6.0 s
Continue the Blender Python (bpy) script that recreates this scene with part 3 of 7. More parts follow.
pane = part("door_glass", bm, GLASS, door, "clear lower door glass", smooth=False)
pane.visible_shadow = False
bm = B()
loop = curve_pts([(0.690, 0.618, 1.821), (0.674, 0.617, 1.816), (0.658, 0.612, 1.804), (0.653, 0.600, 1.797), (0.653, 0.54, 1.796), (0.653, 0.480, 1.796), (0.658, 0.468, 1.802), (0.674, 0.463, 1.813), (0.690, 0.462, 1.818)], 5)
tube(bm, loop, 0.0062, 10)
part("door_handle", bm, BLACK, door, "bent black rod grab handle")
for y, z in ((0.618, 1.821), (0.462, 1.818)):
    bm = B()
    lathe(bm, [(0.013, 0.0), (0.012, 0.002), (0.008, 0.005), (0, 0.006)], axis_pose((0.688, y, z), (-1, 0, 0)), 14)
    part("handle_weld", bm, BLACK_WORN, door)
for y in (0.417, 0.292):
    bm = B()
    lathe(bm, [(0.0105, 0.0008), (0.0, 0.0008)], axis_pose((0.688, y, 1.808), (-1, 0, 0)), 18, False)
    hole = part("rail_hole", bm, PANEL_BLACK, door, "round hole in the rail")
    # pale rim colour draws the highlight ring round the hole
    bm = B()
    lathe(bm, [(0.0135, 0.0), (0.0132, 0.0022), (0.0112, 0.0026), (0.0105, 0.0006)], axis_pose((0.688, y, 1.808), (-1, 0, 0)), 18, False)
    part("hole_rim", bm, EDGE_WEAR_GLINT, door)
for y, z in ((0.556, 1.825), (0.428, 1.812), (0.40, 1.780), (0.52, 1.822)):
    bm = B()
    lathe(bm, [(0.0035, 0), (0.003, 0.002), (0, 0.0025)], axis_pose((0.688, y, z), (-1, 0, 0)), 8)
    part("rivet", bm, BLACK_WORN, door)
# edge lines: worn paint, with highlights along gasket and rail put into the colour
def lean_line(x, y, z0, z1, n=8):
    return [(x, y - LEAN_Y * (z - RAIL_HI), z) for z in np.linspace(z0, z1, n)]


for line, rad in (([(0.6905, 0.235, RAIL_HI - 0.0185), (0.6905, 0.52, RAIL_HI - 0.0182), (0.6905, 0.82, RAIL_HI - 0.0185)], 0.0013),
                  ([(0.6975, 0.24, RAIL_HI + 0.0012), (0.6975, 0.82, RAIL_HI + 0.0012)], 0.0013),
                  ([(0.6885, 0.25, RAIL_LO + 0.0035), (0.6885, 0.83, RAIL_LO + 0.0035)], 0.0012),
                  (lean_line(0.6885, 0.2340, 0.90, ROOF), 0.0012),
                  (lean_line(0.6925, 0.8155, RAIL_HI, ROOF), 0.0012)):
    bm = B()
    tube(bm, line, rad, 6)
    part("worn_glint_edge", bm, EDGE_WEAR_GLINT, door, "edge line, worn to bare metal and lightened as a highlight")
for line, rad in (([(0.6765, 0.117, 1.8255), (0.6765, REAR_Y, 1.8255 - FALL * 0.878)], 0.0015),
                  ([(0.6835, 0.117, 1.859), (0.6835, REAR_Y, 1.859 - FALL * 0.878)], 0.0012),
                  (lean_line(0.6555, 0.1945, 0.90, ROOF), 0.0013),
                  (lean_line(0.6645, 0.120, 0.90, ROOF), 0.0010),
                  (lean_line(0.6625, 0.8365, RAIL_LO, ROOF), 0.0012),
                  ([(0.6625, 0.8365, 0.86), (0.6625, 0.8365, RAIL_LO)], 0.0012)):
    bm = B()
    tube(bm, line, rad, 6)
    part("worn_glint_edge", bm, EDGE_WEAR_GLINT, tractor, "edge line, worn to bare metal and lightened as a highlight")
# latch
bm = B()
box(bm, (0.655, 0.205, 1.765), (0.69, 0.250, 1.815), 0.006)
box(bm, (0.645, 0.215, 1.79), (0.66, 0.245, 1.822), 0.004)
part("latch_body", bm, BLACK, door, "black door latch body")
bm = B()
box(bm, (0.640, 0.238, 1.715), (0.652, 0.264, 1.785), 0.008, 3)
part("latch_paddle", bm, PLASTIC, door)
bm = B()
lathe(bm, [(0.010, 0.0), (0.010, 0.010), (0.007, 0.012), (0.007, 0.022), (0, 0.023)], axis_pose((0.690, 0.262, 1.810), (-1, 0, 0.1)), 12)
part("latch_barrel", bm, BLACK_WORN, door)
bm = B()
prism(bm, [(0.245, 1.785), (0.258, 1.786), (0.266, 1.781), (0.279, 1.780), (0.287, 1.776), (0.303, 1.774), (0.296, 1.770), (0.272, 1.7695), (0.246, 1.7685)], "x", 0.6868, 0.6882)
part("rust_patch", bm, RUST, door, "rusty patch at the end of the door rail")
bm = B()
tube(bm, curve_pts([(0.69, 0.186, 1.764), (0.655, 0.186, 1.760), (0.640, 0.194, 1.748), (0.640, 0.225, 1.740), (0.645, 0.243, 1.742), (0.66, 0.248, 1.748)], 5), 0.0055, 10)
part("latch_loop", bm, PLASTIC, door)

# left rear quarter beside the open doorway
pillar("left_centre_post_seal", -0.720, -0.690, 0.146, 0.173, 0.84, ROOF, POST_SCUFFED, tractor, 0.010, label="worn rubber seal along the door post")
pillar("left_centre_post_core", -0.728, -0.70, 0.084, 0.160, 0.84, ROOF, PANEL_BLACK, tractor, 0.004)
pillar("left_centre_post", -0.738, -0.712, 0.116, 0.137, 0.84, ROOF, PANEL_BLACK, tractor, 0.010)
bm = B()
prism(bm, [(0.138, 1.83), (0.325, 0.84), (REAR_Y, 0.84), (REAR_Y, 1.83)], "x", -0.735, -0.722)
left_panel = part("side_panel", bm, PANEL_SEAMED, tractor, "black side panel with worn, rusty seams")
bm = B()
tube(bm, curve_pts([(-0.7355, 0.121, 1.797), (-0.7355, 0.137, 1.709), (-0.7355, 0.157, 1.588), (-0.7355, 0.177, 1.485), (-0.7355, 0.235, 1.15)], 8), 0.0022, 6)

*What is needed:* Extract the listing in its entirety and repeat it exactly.

*Solution to this problem:*
6.0 s
Continue the Blender Python (bpy) script that recreates this scene with part 3 of 7. More parts follow.
pane = part("door_glass", bm, GLASS, door, "clear lower door glass", smooth=False)
pane.visible_shadow = False
bm = B()
loop = curve_pts([(0.690, 0.618, 1.821), (0.674, 0.617, 1.816), (0.658, 0.612, 1.804), (0.653, 0.600, 1.797), (0.653, 0.54, 1.796), (0.653, 0.480, 1.796), (0.658, 0.468, 1.802), (0.674, 0.463, 1.813), (0.690, 0.462, 1.818)], 5)
tube(bm, loop, 0.0062, 10)
part("door_handle", bm, BLACK, door, "bent black rod grab handle")
for y, z in ((0.618, 1.821), (0.462, 1.818)):
    bm = B()
    lathe(bm, [(0.013, 0.0), (0.012, 0.002), (0.008, 0.005), (0, 0.006)], axis_pose((0.688, y, z), (-1, 0, 0)), 14)
    part("handle_weld", bm, BLACK_WORN, door)
for y in (0.417, 0.292):
    bm = B()
    lathe(bm, [(0.0105, 0.0008), (0.0, 0.0008)], axis_pose((0.688, y, 1.808), (-1, 0, 0)), 18, False)
    hole = part("rail_hole", bm, PANEL_BLACK, door, "round hole in the rail")
    # pale rim colour draws the highlight ring round the hole
    bm = B()
    lathe(bm, [(0.0135, 0.0), (0.0132, 0.0022), (0.0112, 0.0026), (0.0105, 0.0006)], axis_pose((0.688, y, 1.808), (-1, 0, 0)), 18, False)
    part("hole_rim", bm, EDGE_WEAR_GLINT, door)
for y, z in ((0.556, 1.825), (0.428, 1.812), (0.40, 1.780), (0.52, 1.822)):
    bm = B()
    lathe(bm, [(0.0035, 0), (0.003, 0.002), (0, 0.0025)], axis_pose((0.688, y, z), (-1, 0, 0)), 8)
    part("rivet", bm, BLACK_WORN, door)
# edge lines: worn paint, with highlights along gasket and rail put into the colour
def lean_line(x, y, z0, z1, n=8):
    return [(x, y - LEAN_Y * (z - RAIL_HI), z) for z in np.linspace(z0, z1, n)]


for line, rad in (([(0.6905, 0.235, RAIL_HI - 0.0185), (0.6905, 0.52, RAIL_HI - 0.0182), (0.6905, 0.82, RAIL_HI - 0.0185)], 0.0013),
                  ([(0.6975, 0.24, RAIL_HI + 0.0012), (0.6975, 0.82, RAIL_HI + 0.0012)], 0.0013),
                  ([(0.6885, 0.25, RAIL_LO + 0.0035), (0.6885, 0.83, RAIL_LO + 0.0035)], 0.0012),
                  (lean_line(0.6885, 0.2340, 0.90, ROOF), 0.0012),
                  (lean_line(0.6925, 0.8155, RAIL_HI, ROOF), 0.0012)):
    bm = B()
    tube(bm, line, rad, 6)
    part("worn_glint_edge", bm, EDGE_WEAR_GLINT, door, "edge line, worn to bare metal and lightened as a highlight")
for line, rad in (([(0.6765, 0.117, 1.8255), (0.6765, REAR_Y, 1.8255 - FALL * 0.878)], 0.0015),
                  ([(0.6835, 0.117, 1.859), (0.6835, REAR_Y, 1.859 - FALL * 0.878)], 0.0012),
                  (lean_line(0.6555, 0.1945, 0.90, ROOF), 0.0013),
                  (lean_line(0.6645, 0.120, 0.90, ROOF), 0.0010),
                  (lean_line(0.6625, 0.8365, RAIL_LO, ROOF), 0.0012),
                  ([(0.6625, 0.8365, 0.86), (0.6625, 0.8365, RAIL_LO)], 0.0012)):
    bm = B()
    tube(bm, line, rad, 6)
    part("worn_glint_edge", bm, EDGE_WEAR_GLINT, tractor, "edge line, worn to bare metal and lightened as a highlight")
# latch
bm = B()
box(bm, (0.655, 0.205, 1.765), (0.69, 0.250, 1.815), 0.006)
box(bm, (0.645, 0.215, 1.79), (0.66, 0.245, 1.822), 0.004)
part("latch_body", bm, BLACK, door, "black door latch body")
bm = B()
box(bm, (0.640, 0.238, 1.715), (0.652, 0.264, 1.785), 0.008, 3)
part("latch_paddle", bm, PLASTIC, door)
bm = B()
lathe(bm, [(0.010, 0.0), (0.010, 0.010), (0.007, 0.012), (0.007, 0.022), (0, 0.023)], axis_pose((0.690, 0.262, 1.810), (-1, 0, 0.1)), 12)
part("latch_barrel", bm, BLACK_WORN, door)
bm = B()
prism(bm, [(0.245, 1.785), (0.258, 1.786), (0.266, 1.781), (0.279, 1.780), (0.287, 1.776), (0.303, 1.774), (0.296, 1.770), (0.272, 1.7695), (0.246, 1.7685)], "x", 0.6868, 0.6882)
part("rust_patch", bm, RUST, door, "rusty patch at the end of the door rail")
bm = B()
tube(bm, curve_pts([(0.69, 0.186, 1.764), (0.655, 0.186, 1.760), (0.640, 0.194, 1.748), (0.640, 0.225, 1.740), (0.645, 0.243, 1.742), (0.66, 0.248, 1.748)], 5), 0.0055, 10)
part("latch_loop", bm, PLASTIC, door)

# left rear quarter beside the open doorway
pillar("left_centre_post_seal", -0.720, -0.690, 0.146, 0.173, 0.84, ROOF, POST_SCUFFED, tractor, 0.010, label="worn rubber seal along the door post")
pillar("left_centre_post_core", -0.728, -0.70, 0.084, 0.160, 0.84, ROOF, PANEL_BLACK, tractor, 0.004)
pillar("left_centre_post", -0.738, -0.712, 0.116, 0.137, 0.84, ROOF, PANEL_BLACK, tractor, 0.010)
bm = B()
prism(bm, [(0.138, 1.83), (0.325, 0.84), (REAR_Y, 0.84), (REAR_Y, 1.83)], "x", -0.735, -0.722)
left_panel = part("side_panel", bm, PANEL_SEAMED, tractor, "black side panel with worn, rusty seams")
bm = B()
tube(bm, curve_pts([(-0.7355, 0.121, 1.797), (-0.7355, 0.137, 1.709), (-0.7355, 0.157, 1.588), (-0.7355, 0.177, 1.485), (-0.7355, 0.235, 1.15)], 8), 0.0022, 6)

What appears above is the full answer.